%%
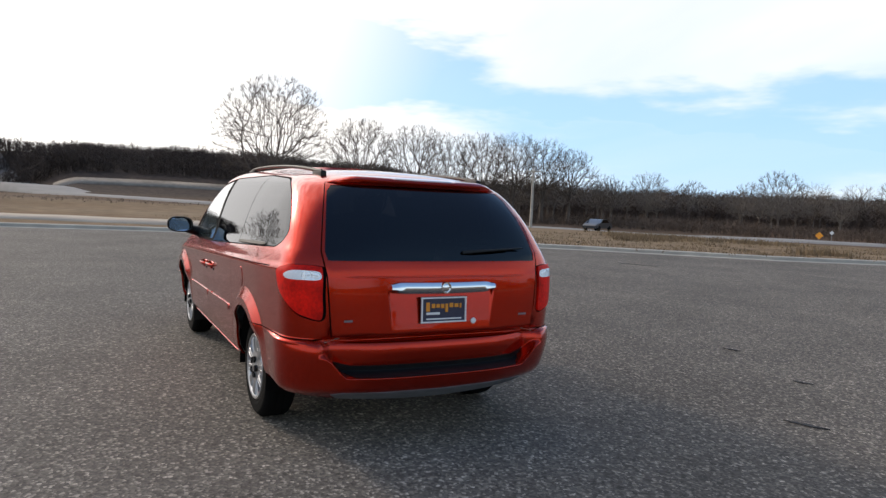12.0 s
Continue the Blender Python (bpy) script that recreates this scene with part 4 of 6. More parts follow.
    for i, z in enumerate((0.795, 0.757, 0.719, 0.682, 0.648)):
        half = 0.455 if z > 0.76 else (0.44 if z > 0.74 else (0.415 if z > 0.70 else (0.385 if z > 0.66 else 0.33)))
        ys = np.linspace(-half, half, 21)
        uv = onto([(-abs(y), z) for y in ys], "yz", (0, 0.75), (3, 9))
        bm = bmesh.new()
        rows = []
        for y, (a, b) in zip(ys, uv):
            p = skin(a, b) - skin_normal(a, b) * 0.012
            rows.append([bm.verts.new((p[0] + dx, y, z + dz)) for dx, dz in ((0, -0.005), (-0.004, 0.0), (0, 0.006), (0.03, 0.010), (0.03, -0.002))])
        for a, b in zip(rows, rows[1:]):
            for k in range(5):
                bm.faces.new((a[k], a[(k + 1) % 5], b[(k + 1) % 5], b[k]))
        bm.faces.new(rows[0][::-1]); bm.faces.new(rows[-1])
        part("grille_slat", bm, GRILLE_GREY, back, "", True)
    part("grille_post", tube([(-2.318, 0, 0.81), (-2.338, 0, 0.76), (-2.36, 0, 0.70), (-2.375, 0, 0.645)], 0.006, 6), GRILLE_GREY, back, "", True)
    ys = np.linspace(-0.468, 0.468, 31)
    bm = bmesh.new()
    rows = []
    for y in ys:
        zt = 0.842 + 0.010 * (abs(y) / 0.47) ** 2
        zb = zt - 0.030 + 0.020 * (abs(y) / 0.47) ** 1.3 - 0.012 * max(0, 1 - abs(y) / 0.09)
        uvs = onto([(-abs(y), zt), (-abs(y), zb)], "yz", (0, 0.75), (5, 9.5))
        a, b = skin(*uvs[0]), skin(*uvs[1])
        rows.append([bm.verts.new((x, y, z)) for x, z in ((a[0] + 0.03, zt + 0.002), (a[0] - 0.004, zt + 0.002), ((a[0] + b[0]) / 2 - 0.014, (zt + zb) / 2), (b[0] - 0.004, zb), (b[0] + 0.03, zb))])
    for a, b in zip(rows, rows[1:]):
        for k in range(4):
            bm.faces.new((a[k], a[k + 1], b[k + 1], b[k]))
    part("chrome_bar", bm, CHROME, back, "chrome bar", True)
    bm = bmesh.new()
    mm = Matrix.Translation((-2.352, 0, 0.818)) @ Matrix.Rotation(radians(-90), 4, "Z") @ Matrix.Rotation(radians(-16), 4, "X")
    lathe(bm, [(0.001, -0.012), (0.020, -0.011), (0.026, -0.006), (0.029, -0.012), (0.033, -0.012), (0.036, 0.004)], mm @ Matrix.Diagonal((1.05, 1, 0.85, 1)), 28)
    part("badge", bm, CHROME, back, "round chrome badge", True)
    plate(van, "front_plate", -2.437, 0.452, 0.285, 0.147, -1, 8, PLATE_PURPLE, "orange and purple dealer plate")
    # tail
    plate(van, "rear_plate", 2.499, 0.852, 0.31, 0.160, 1, -3, PLATE_NAVY, "dark blue dealer plate")
    bm = bmesh.new()
    ys = np.linspace(-0.355, 0.355, 33)
    rows = []
    for y in ys:
        e = max(0.62, 1 - (abs(y) / 0.357) ** 16)
        zc = 0.985 + 0.006 * (abs(y) / 0.355) ** 2
        rows.append([bm.verts.new((2.478 + dx, y, zc + dz * e)) for dx, dz in ((0, -0.036), (0.030, -0.032), (0.044, -0.012), (0.042, 0.012), (0.028, 0.032), (0, 0.036))])
    for a, b in zip(rows, rows[1:]):
        for k in range(5):
            bm.faces.new((a[k], a[k + 1], b[k + 1], b[k]))
    bm.faces.new(rows[0]); bm.faces.new(rows[-1][::-1])
    chrome = part("chrome_bar", bm, CHROME, gate, "chrome bar over the plate", True)
    bm = bmesh.new()
    lathe(bm, [(0.001, -0.010), (0.020, -0.009), (0.026, -0.004), (0.029, -0.010), (0.034, -0.010), (0.037, 0.006)], Matrix.Translation((2.517, 0, 0.988)) @ Matrix.Rotation(radians(90), 4, "Z"), 28)
    part("badge", bm, CHROME, gate, "round chrome badge", True)
    bm = bmesh.new()
    lathe(bm, [(0.001, -0.005), (0.016, -0.004), (0.019, 0.002)], Matrix.Translation((2.497, 0.218, 0.775)) @ Matrix.Rotation(radians(90), 4, "Z"), 18)
    part("tailgate_lock", bm, PLATE_WHITE, gate, "pale round lock cover", True)
    path = [Vector(skin(*q) + skin_normal(*q) * 0.0005) for q in onto([(y, 1.052) for y in np.linspace(-.62, 0, 12)], "yz", (3.3, 4), (4, 10))]
    path = path + [Vector((p.x, -p.y, p.z)) for p in path[-2::-1]]
    part("tailgate_crease", tube(path, [0.001] + [0.006] * (len(path) - 2) + [0.001], 6), PAINT, gate, "", True)
    for y0, z0, w in ((-0.60, 0.800, 0.05), (0.60, 0.800, 0.06)):
        q = onto([(-abs(y0), z0)], "yz", (3.3, 4), (4, 9))[0]
        p = Vector(skin(*q) + skin_normal(*q) * 0.002)
        bm = bmesh.new()
        box(bm, (p.x, math.copysign(p.y, y0), p.z), (0.006, w, 0.012), None, 0.002)
        part("lettering", bm, GREY_PLASTIC, gate)
    # spoiler lip over the rear window, with its brake light
    us = np.linspace(3.462, 4, 22)
    us = list(us) + [8 - u for u in us[-2::-1]]
    bm = bmesh.new()
    rows = []
    for u in us:
        k = min(1.0, (4 - abs(u - 4) - 3.455) / 0.12)
        uu, far = (u, -1) if u <= 4 else (8 - u, 1)
        row = []
        for v, o in ((14.0, -0.004), (13.93, 0.016), (13.97, 0.034), (14.12, 0.040), (14.5, 0.030), (15.0, 0.014), (15.6, -0.002)):
            p = skin(uu, v) + skin_normal(uu, v) * (o * k if o > 0 else o)
            row.append(bm.verts.new((p[0], p[1] * -far, p[2])))
        rows.append(row)
    for a, b in zip(rows, rows[1:]):
        for q in range(len(a) - 1):
            bm.faces.new((a[q], a[q + 1], b[q + 1], b[q]))
    lip = part("spoiler", bm, PAINT, gate, "", True)
    bm = bmesh.new()
    tops, lows = [], []
    for u in [3.78, 3.85, 3.92, 4.0, 4.08, 4.15, 4.22]:
        uu, far = (u, -1) if u <= 4 else (8 - u, 1)
        for v, o, store in ((14.40, 0.0350, tops), (14.08, 0.0425, lows)):
            p = skin(uu, v) + skin_normal(uu, v) * o
            store.append(bm.verts.new((p[0], p[1] * -far, p[2])))
    for k in range(6):
        bm.faces.new((tops[k], tops[k + 1], lows[k + 1], lows[k]))
    part("high_brake_light", bm, BRAKE_DARK, lip, "dark red brake light", True)
    wiper((2.44, 0.15, 1.195), (2.425, 0.60, 1.225), gate, Vector((0.025, 0, 0.004)), 0.36)
    # front wipers
    wiper((-1.57, 0.42, 1.100), (-1.36, -0.22, 1.215), van, Vector((-0.03, 0, 0.035)), 0.60)
    wiper((-1.58, -0.22, 1.095), (-1.32, -0.76, 1.150), van, Vector((-0.03, 0, 0.030)), 0.52)
    # strip under the rear quarter window
    part("window_track", side_bar(1.03, 1.80, 1.158, 1.192, 0.012, 0.008), BLACK, van, "black strip", True)
    # inside
    bm = bmesh.new()
    box(bm, (-1.10, 0, 0.96), (0.62, 1.50, 0.22), Matrix.Rotation(radians(4), 4, "Y"), 0.07)
    part("dashboard", bm, DASH, van, "dark grey dashboard", True)
    bm = bmesh.new()
    box(bm, (0.3, 0, 0.45), (3.6, 1.62, 0.06), None, 0.01)
    part("cabin_floor", bm, DASH, van)
    for y in (-0.40, 0.40):
        seat("front_seat", van, -0.25, y)
        seat("rear_seat", van, 0.70, y)
    bm = bmesh.new()
    mw = Matrix.Translation((-0.67, -0.40, 1.11)) @ Matrix.Rotation(radians(-62), 4, "Y")
    ring = [mw @ Vector((0.185 * math.cos(a), 0.185 * math.sin(a), 0)) for a in [2 * math.pi * k / 28 for k in range(29)]]
    tube_into(bm, ring, 0.016, 8, False)
    sw = part("steering_wheel", bm, DASH, van, "dark steering wheel", True)
    bm = bmesh.new()
    box(bm, (0, 0, 0.01), (0.13, 0.15, 0.05), mw, 0.02)
    for a in (0.0, math.pi, -math.pi / 2):
        tube_into(bm, [mw @ Vector((0, 0, 0)), mw @ Vector((0.185 * math.cos(a + math.pi / 2), 0.185 * math.sin(a + math.pi / 2), 0))], 0.014, 6)
    part("steering_hub", bm, GREY_TRIM, sw, "", True)
    part("steering_column", tube([mw @ Vector((0, 0, 0)), (-0.95, -0.40, 0.92)], 0.035, 8), DASH, sw, "", True)
    bm = bmesh.new()
    box(bm, (-0.72, 0.0, 1.545), (0.03, 0.24, 0.07), None, 0.015)
    part("inside_mirror", bm, DASH, van, "", True)
    return van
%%
_The problem_.
Copy out every line of the data that includes the word "with".

_Result for this exercise_.
Continue the Blender Python (bpy) script that recreates this scene with part 4 of 6. More parts follow.
    # spoiler lip over the rear window, with its brake light